• [Prompt]
Extract word for word the lines of the listing from its start to the line holding "pose from metres", both ends kept; pictures are not part of the copy.

• [Data extract]
— Start —

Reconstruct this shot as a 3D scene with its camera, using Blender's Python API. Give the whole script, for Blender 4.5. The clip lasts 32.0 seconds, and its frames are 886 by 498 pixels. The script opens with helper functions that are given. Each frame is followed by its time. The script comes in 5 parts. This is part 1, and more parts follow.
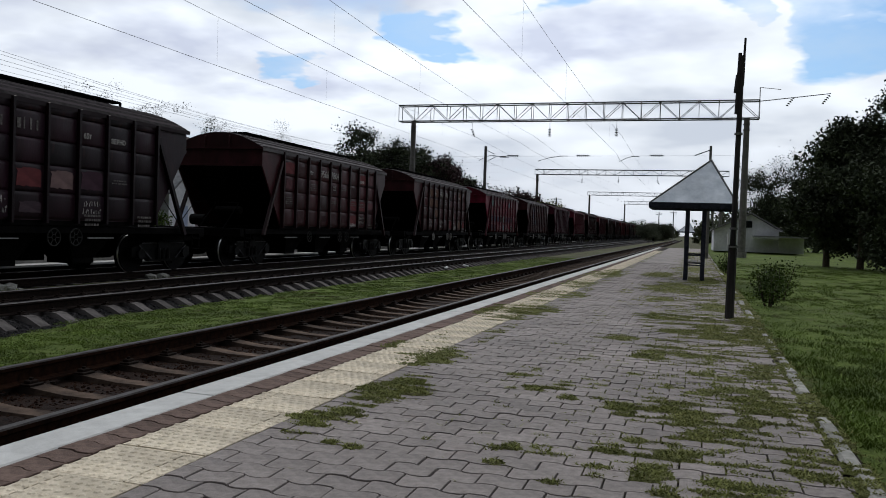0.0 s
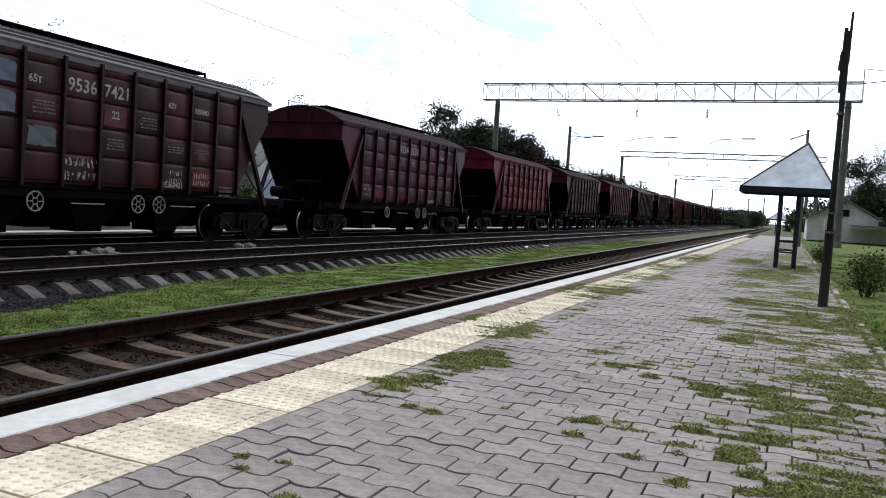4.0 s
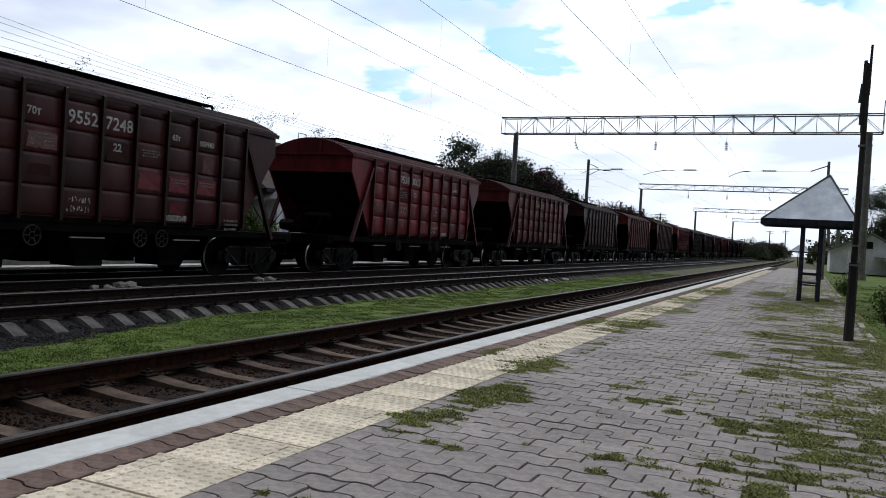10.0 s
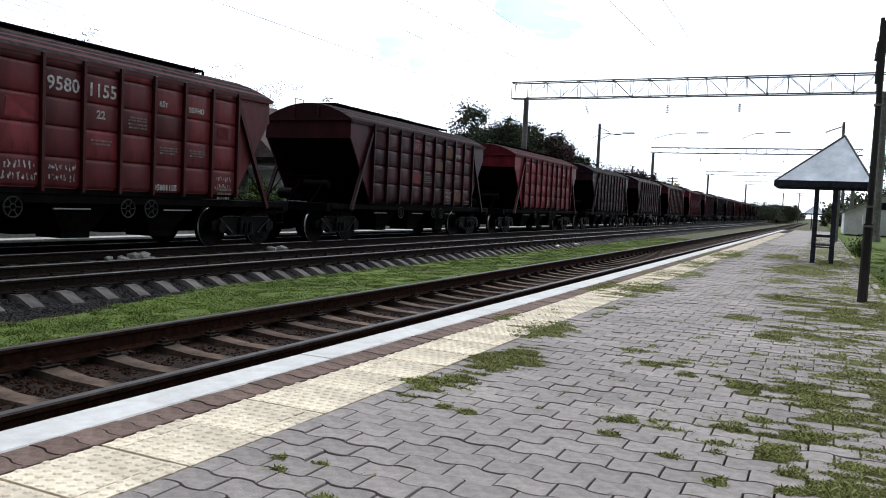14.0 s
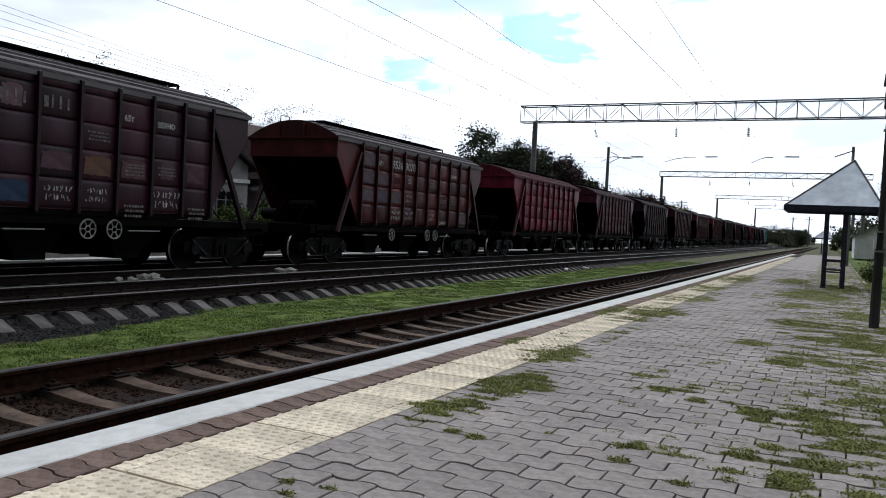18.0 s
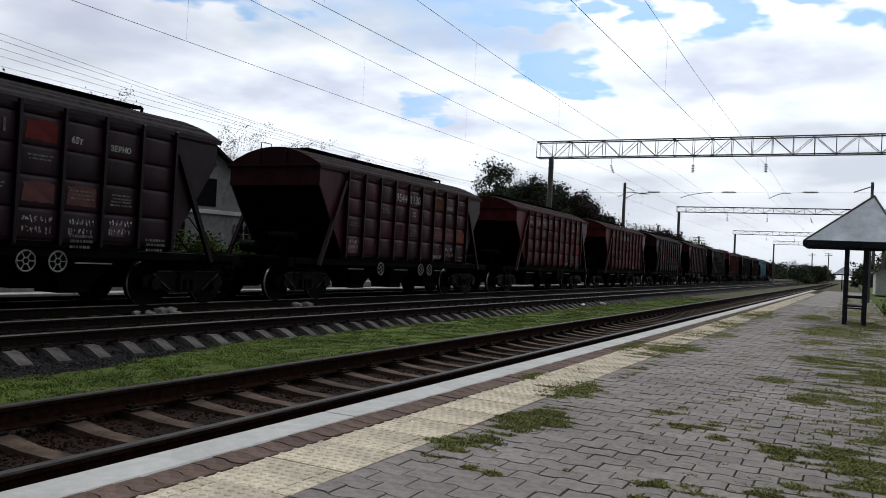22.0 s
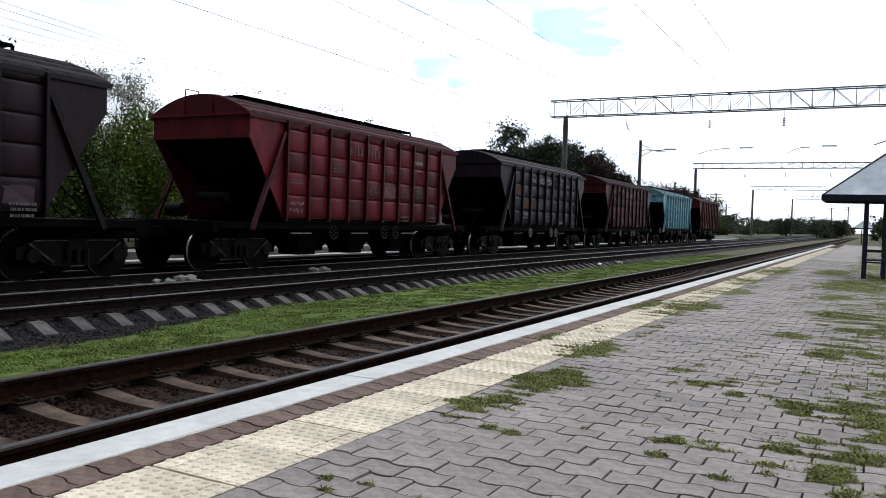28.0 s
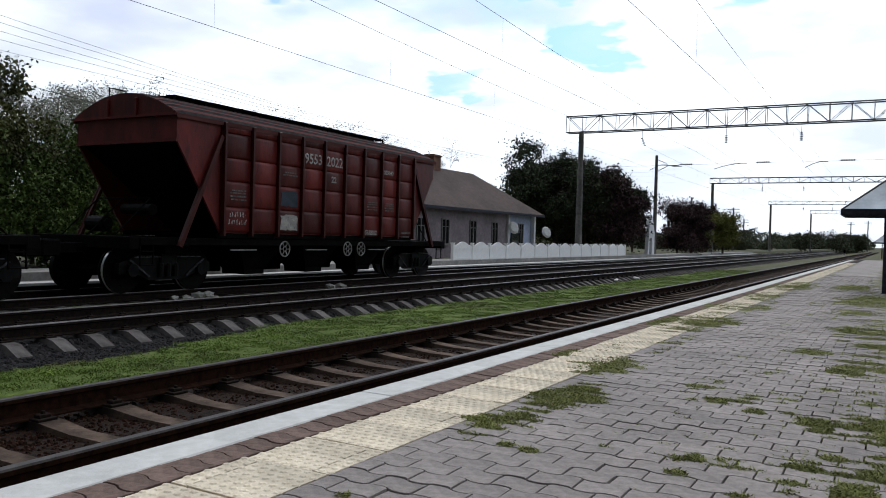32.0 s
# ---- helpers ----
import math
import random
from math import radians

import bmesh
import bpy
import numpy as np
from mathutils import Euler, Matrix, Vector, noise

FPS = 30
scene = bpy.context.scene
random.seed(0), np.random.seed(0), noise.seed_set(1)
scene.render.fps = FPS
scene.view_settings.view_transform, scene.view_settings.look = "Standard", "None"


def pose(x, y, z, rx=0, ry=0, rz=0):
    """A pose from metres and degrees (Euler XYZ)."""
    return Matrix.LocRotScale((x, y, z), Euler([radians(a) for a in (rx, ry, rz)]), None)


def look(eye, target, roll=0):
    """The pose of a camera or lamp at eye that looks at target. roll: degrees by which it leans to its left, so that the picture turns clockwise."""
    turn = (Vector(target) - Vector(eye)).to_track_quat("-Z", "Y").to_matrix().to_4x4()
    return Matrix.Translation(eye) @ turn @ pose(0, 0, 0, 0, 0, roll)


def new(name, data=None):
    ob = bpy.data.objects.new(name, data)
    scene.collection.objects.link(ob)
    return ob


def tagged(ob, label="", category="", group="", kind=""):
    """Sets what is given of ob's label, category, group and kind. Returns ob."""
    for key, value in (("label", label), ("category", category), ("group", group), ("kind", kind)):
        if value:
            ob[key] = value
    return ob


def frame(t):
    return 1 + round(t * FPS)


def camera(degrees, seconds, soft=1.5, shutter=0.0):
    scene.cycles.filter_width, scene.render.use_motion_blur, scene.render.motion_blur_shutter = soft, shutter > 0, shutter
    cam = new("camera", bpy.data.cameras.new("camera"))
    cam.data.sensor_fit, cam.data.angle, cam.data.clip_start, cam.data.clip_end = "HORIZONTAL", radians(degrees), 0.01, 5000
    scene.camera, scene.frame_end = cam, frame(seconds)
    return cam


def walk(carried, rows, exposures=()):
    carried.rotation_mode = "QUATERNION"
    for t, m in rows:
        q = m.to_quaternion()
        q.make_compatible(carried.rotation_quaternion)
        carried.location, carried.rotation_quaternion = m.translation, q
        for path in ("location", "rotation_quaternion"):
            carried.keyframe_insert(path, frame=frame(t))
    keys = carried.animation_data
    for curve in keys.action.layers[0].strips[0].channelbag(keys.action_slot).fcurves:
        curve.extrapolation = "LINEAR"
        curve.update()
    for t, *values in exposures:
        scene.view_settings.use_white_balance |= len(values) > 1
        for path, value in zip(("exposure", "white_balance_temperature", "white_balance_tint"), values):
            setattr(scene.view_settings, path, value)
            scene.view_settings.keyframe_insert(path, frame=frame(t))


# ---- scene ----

— End —

• [Final result]
Reconstruct this shot as a 3D scene with its camera, using Blender's Python API. Give the whole script, for Blender 4.5. The clip lasts 32.0 seconds, and its frames are 886 by 498 pixels. The script opens with helper functions that are given. Each frame is followed by its time. The script comes in 5 parts. This is part 1, and more parts follow.
0.0 s
4.0 s
10.0 s
14.0 s
18.0 s
22.0 s
28.0 s
32.0 s
# ---- helpers ----
import math
import random
from math import radians

import bmesh
import bpy
import numpy as np
from mathutils import Euler, Matrix, Vector, noise

FPS = 30
scene = bpy.context.scene
random.seed(0), np.random.seed(0), noise.seed_set(1)
scene.render.fps = FPS
scene.view_settings.view_transform, scene.view_settings.look = "Standard", "None"


def pose(x, y, z, rx=0, ry=0, rz=0):
    """A pose from metres and degrees (Euler XYZ)."""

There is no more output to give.